* Dataset extract:
┄┄┄┄┄┄
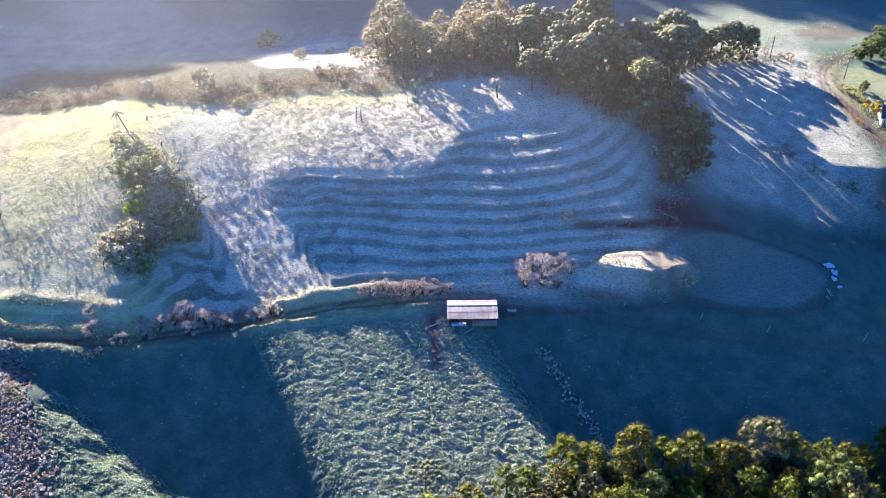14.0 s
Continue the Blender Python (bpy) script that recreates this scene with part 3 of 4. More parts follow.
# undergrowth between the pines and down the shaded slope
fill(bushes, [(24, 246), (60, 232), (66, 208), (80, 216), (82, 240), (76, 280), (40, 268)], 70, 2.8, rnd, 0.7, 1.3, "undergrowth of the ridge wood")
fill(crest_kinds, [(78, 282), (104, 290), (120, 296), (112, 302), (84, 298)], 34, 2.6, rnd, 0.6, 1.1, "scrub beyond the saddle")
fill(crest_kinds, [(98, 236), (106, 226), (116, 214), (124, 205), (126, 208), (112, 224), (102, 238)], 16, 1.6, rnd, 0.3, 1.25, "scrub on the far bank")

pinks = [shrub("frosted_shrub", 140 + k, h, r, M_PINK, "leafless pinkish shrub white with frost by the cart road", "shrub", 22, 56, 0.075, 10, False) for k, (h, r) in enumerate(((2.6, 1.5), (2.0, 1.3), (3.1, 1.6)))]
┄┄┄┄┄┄
* Given exercise: Go through the listing above and write it all out exactly, leaving out any picture.

* Finished answer:
14.0 s
Continue the Blender Python (bpy) script that recreates this scene with part 3 of 4. More parts follow.
# undergrowth between the pines and down the shaded slope
fill(bushes, [(24, 246), (60, 232), (66, 208), (80, 216), (82, 240), (76, 280), (40, 268)], 70, 2.8, rnd, 0.7, 1.3, "undergrowth of the ridge wood")
fill(crest_kinds, [(78, 282), (104, 290), (120, 296), (112, 302), (84, 298)], 34, 2.6, rnd, 0.6, 1.1, "scrub beyond the saddle")
fill(crest_kinds, [(98, 236), (106, 226), (116, 214), (124, 205), (126, 208), (112, 224), (102, 238)], 16, 1.6, rnd, 0.3, 1.25, "scrub on the far bank")

pinks = [shrub("frosted_shrub", 140 + k, h, r, M_PINK, "leafless pinkish shrub white with frost by the cart road", "shrub", 22, 56, 0.075, 10, False) for k, (h, r) in enumerate(((2.6, 1.5), (2.0, 1.3), (3.1, 1.6)))]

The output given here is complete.